### Written task
Find the word "this" in the data. Return every line where it appears.
'''
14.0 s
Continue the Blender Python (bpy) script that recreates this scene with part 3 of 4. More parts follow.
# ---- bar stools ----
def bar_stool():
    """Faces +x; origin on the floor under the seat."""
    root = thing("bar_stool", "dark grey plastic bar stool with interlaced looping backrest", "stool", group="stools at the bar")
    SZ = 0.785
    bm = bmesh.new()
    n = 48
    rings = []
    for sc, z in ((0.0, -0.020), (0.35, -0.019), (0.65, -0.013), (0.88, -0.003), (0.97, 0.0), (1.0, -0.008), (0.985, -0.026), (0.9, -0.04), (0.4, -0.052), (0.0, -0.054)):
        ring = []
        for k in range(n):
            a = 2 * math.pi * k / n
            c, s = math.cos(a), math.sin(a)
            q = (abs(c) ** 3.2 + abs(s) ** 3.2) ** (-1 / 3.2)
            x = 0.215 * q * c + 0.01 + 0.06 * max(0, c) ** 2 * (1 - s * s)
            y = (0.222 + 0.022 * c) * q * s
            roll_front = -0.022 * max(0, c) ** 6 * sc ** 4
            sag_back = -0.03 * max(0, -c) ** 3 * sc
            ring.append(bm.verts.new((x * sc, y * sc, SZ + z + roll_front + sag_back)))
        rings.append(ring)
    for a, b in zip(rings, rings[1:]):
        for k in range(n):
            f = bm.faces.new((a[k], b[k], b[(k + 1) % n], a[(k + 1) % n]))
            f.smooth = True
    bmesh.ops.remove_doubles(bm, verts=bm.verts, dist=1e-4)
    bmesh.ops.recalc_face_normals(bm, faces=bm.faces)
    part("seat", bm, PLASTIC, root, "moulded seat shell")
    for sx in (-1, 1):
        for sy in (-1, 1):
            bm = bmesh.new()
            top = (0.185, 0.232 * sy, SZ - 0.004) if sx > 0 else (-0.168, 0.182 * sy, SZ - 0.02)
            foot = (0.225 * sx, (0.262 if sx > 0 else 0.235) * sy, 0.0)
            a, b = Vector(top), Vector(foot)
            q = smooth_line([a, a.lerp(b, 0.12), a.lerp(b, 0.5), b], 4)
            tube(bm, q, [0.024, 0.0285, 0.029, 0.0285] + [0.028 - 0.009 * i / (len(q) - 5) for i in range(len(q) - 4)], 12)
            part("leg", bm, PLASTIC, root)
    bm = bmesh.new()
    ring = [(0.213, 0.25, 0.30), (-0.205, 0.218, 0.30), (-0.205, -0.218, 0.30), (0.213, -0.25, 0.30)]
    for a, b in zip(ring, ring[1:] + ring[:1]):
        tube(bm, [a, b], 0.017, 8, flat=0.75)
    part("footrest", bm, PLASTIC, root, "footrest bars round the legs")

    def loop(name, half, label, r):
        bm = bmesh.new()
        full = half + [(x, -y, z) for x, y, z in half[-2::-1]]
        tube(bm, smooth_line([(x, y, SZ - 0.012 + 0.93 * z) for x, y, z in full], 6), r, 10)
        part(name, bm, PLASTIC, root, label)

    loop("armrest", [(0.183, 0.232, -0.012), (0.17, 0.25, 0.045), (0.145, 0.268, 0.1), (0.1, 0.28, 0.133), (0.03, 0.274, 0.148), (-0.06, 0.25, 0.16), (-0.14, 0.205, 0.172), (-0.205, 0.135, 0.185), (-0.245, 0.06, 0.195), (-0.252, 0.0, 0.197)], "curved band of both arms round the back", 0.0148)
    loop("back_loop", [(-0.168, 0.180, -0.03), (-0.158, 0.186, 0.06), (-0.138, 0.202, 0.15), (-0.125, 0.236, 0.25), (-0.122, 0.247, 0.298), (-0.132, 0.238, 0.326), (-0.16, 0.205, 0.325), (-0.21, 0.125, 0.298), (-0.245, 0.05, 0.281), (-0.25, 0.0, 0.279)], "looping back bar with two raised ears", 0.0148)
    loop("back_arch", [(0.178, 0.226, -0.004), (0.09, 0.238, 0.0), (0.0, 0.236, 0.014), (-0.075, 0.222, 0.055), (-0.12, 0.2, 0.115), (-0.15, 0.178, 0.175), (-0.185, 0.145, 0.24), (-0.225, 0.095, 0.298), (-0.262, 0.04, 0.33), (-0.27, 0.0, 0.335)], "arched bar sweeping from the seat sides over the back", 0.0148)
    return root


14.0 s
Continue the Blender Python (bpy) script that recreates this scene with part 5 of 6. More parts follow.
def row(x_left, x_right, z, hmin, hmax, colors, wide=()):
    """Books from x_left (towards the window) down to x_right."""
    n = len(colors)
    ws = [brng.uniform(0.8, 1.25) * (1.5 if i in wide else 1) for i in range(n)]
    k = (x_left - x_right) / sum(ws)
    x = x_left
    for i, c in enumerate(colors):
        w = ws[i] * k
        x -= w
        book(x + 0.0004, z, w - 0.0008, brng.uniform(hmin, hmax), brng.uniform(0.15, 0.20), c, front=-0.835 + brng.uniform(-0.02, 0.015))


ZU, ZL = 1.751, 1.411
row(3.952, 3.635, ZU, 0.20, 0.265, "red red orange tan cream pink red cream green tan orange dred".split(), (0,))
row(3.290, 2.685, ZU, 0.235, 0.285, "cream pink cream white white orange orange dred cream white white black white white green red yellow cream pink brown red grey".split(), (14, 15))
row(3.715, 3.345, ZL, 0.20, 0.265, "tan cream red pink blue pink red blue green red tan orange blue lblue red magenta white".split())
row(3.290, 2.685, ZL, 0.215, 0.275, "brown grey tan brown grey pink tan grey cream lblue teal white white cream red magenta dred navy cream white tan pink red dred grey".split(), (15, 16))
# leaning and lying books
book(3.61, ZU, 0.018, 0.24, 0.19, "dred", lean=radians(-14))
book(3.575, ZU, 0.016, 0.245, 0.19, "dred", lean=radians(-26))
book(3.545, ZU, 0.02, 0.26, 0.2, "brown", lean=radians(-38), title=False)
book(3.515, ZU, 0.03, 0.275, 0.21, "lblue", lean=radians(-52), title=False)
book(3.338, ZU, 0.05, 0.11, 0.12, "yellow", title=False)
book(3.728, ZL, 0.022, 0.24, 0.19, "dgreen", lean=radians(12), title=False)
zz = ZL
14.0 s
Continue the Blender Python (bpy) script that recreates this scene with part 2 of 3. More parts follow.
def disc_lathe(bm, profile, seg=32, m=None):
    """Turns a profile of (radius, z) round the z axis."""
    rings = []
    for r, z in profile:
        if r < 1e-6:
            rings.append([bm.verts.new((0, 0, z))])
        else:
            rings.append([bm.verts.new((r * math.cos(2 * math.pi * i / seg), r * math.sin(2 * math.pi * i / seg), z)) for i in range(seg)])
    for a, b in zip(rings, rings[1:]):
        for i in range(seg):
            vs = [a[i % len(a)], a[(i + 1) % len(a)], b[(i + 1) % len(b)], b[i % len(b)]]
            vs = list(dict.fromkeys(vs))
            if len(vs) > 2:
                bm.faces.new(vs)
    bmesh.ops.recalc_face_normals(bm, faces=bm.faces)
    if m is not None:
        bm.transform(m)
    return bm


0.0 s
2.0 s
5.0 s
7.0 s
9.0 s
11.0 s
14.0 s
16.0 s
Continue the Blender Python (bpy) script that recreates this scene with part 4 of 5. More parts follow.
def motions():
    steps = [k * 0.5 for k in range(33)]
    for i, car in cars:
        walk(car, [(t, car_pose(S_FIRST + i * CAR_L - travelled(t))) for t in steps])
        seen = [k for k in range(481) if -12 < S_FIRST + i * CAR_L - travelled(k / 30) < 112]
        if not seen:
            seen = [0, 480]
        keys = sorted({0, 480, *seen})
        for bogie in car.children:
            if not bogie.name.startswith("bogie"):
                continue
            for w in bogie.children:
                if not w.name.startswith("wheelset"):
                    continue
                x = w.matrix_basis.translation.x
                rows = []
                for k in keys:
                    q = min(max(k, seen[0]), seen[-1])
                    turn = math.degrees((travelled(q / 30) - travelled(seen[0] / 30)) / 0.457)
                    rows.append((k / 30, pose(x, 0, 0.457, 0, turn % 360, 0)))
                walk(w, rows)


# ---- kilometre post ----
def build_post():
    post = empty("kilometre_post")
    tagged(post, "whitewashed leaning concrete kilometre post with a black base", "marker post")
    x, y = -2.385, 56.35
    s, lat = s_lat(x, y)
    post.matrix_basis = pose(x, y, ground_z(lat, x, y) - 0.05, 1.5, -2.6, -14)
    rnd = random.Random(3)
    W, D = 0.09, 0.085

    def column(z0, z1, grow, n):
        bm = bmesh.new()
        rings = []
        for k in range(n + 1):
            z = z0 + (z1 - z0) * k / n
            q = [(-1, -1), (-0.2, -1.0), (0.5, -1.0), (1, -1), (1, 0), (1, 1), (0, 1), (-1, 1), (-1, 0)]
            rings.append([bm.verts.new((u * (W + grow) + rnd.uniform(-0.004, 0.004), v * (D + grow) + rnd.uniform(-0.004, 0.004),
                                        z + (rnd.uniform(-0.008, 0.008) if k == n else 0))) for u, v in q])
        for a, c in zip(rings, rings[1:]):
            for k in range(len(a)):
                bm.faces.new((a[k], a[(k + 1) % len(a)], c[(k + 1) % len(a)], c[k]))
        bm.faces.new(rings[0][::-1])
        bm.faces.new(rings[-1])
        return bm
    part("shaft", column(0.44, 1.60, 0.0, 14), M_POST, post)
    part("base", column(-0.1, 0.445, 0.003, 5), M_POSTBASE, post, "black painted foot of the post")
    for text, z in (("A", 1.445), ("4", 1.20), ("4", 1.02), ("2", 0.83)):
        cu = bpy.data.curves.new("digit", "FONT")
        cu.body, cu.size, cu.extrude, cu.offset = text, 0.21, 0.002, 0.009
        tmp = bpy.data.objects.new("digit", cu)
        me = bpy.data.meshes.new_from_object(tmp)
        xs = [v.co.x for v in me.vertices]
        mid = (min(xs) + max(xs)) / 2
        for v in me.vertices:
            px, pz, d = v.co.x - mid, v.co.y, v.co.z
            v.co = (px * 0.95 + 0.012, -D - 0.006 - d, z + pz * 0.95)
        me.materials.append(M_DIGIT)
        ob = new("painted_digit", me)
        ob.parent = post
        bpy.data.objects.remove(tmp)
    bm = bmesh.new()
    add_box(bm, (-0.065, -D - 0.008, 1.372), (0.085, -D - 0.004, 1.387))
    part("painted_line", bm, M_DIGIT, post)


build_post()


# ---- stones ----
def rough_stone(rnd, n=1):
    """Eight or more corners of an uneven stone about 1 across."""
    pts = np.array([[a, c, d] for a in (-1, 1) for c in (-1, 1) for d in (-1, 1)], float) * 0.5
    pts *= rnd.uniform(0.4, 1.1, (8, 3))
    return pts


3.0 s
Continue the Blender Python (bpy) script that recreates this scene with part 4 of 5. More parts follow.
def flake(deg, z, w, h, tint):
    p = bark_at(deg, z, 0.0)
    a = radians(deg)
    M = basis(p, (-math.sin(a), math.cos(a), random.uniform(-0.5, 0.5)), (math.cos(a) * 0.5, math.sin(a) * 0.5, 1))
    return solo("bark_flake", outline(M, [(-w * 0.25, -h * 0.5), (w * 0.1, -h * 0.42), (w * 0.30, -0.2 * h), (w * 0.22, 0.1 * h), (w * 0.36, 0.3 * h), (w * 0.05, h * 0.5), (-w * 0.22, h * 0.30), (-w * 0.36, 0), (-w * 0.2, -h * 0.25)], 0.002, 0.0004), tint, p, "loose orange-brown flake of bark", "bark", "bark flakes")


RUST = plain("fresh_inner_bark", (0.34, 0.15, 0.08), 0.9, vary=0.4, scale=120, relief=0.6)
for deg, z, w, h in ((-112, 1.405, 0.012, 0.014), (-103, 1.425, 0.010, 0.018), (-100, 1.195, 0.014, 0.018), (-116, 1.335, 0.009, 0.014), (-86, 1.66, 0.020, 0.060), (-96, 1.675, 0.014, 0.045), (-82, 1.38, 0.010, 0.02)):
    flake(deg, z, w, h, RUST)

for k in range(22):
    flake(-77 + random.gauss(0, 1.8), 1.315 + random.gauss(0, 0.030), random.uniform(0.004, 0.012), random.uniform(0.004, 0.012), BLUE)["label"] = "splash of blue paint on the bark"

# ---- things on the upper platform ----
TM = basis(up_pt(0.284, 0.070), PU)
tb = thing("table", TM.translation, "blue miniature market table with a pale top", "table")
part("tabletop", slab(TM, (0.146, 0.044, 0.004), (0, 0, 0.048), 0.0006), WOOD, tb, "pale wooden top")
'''
### Exercise solution
Continue the Blender Python (bpy) script that recreates this scene with part 3 of 4. More parts follow.
Continue the Blender Python (bpy) script that recreates this scene with part 5 of 6. More parts follow.
Continue the Blender Python (bpy) script that recreates this scene with part 2 of 3. More parts follow.
Continue the Blender Python (bpy) script that recreates this scene with part 4 of 5. More parts follow.
Continue the Blender Python (bpy) script that recreates this scene with part 4 of 5. More parts follow.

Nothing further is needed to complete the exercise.